■ WHAT IS EXPECTED:
Could you repeat, word for word, every line from the one containing "setattr(scene.view_settings, path, value)" through the final line of the records below, and nothing else?

■ STORED DATA:
- - - - - - -
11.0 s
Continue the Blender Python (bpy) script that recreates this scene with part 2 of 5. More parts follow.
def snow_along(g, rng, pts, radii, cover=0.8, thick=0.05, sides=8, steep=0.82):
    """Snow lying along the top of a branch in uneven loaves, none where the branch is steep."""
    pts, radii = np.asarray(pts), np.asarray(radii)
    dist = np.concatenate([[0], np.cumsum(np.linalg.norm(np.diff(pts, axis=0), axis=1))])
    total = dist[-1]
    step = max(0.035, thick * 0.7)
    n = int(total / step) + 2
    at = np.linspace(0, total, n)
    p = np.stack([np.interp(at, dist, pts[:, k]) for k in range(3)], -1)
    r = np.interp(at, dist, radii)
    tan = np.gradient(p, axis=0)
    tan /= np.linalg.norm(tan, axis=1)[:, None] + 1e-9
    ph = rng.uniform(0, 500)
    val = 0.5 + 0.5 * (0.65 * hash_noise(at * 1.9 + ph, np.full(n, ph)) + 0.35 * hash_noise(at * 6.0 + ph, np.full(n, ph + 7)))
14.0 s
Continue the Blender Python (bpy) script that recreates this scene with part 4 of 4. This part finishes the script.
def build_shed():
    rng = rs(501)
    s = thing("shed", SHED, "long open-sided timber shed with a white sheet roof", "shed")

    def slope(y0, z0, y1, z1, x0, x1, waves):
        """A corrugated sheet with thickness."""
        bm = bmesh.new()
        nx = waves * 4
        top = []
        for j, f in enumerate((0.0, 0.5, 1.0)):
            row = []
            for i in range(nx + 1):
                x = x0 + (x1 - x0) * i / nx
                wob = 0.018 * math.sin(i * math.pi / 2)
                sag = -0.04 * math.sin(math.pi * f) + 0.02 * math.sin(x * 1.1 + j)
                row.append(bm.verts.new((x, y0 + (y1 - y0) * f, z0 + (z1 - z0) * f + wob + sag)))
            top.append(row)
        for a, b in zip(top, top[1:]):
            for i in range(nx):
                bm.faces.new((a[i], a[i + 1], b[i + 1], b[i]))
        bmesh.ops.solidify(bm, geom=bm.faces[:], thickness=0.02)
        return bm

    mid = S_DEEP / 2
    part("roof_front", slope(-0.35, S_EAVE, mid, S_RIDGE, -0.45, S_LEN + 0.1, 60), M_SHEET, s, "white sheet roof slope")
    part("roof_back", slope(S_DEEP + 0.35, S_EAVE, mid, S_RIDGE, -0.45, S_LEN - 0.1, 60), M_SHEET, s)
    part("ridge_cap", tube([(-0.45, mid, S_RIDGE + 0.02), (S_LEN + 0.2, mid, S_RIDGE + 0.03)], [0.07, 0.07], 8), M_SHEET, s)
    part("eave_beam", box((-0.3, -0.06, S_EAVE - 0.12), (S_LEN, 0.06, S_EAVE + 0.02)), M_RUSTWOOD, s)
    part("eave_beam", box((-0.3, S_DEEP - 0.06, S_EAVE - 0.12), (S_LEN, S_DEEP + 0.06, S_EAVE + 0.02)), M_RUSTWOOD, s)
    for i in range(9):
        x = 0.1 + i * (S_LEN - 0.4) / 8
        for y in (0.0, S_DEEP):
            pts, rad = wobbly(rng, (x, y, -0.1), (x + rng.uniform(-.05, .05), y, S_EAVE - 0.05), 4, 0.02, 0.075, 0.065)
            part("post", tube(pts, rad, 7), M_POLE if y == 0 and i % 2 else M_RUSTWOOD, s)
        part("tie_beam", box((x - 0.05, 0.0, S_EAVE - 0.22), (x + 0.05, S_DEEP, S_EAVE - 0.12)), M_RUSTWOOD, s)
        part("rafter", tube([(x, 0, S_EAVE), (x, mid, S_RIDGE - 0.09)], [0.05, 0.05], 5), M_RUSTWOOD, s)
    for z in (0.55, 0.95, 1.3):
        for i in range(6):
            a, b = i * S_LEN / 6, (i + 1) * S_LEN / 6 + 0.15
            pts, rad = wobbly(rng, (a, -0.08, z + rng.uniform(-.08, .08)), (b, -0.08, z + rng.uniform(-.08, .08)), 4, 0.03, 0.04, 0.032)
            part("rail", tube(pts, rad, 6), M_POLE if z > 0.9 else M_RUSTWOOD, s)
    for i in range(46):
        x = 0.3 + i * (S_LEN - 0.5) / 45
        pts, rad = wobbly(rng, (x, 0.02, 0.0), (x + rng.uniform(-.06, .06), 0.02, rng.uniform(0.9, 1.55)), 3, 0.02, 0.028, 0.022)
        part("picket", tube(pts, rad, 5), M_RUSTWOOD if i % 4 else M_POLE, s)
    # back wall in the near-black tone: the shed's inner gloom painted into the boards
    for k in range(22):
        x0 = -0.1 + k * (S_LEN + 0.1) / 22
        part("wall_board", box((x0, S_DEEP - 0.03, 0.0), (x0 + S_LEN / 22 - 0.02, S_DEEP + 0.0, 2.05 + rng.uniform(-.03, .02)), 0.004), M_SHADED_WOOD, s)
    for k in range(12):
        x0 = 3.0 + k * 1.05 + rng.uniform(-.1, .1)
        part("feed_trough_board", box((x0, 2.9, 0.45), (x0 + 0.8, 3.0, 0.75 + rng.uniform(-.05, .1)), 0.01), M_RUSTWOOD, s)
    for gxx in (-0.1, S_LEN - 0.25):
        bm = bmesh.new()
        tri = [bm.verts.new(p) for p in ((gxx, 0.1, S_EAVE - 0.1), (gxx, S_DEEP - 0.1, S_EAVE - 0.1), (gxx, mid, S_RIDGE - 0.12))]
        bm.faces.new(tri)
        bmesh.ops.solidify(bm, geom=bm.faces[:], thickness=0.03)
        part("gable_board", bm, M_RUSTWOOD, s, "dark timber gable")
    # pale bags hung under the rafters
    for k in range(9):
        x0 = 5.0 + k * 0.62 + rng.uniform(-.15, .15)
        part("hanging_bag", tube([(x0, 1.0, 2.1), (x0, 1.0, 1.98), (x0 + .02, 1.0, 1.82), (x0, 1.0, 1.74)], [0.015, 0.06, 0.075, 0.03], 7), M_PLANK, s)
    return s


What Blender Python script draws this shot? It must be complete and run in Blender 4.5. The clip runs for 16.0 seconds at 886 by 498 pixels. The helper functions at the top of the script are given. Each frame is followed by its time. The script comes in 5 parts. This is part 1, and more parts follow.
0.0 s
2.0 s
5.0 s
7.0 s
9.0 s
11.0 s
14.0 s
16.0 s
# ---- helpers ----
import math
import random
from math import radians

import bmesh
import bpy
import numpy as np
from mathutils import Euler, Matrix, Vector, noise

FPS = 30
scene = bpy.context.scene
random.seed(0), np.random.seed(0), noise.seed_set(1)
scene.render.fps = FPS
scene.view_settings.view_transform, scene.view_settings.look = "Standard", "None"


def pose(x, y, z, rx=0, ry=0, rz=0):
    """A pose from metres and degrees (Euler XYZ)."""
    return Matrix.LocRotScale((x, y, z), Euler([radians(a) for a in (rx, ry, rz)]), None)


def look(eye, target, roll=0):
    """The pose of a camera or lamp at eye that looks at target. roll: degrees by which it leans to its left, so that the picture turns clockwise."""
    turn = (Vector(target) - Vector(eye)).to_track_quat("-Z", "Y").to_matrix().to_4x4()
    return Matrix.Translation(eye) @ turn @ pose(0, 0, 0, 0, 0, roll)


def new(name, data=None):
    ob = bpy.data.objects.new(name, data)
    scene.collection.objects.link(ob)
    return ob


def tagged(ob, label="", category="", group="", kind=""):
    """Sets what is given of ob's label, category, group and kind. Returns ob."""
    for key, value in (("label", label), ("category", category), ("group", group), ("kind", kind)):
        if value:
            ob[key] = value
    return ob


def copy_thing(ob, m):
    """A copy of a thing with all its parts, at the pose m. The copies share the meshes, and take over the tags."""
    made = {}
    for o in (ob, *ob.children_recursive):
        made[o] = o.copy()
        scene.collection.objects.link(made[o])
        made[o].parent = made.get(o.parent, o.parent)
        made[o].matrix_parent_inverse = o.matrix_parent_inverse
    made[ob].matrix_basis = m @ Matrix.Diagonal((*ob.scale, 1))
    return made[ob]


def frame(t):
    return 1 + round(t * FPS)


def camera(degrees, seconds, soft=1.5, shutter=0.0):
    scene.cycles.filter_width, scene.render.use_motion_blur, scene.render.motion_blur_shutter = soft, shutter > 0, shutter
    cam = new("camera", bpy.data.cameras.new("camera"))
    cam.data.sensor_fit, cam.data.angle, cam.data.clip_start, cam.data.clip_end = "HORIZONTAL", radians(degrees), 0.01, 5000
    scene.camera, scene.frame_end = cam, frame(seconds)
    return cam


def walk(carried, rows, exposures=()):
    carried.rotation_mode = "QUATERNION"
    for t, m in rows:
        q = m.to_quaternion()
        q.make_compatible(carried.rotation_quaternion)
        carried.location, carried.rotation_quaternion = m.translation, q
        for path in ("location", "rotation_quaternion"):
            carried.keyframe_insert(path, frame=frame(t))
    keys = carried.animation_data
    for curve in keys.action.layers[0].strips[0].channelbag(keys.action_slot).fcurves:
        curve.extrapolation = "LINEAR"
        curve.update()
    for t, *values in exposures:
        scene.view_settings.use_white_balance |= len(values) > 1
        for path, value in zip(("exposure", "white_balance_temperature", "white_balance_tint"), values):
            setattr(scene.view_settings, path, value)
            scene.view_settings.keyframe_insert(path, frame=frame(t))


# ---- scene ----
- - - - - - -
■ TASK RESPONSE:
            setattr(scene.view_settings, path, value)
            scene.view_settings.keyframe_insert(path, frame=frame(t))


# ---- scene ----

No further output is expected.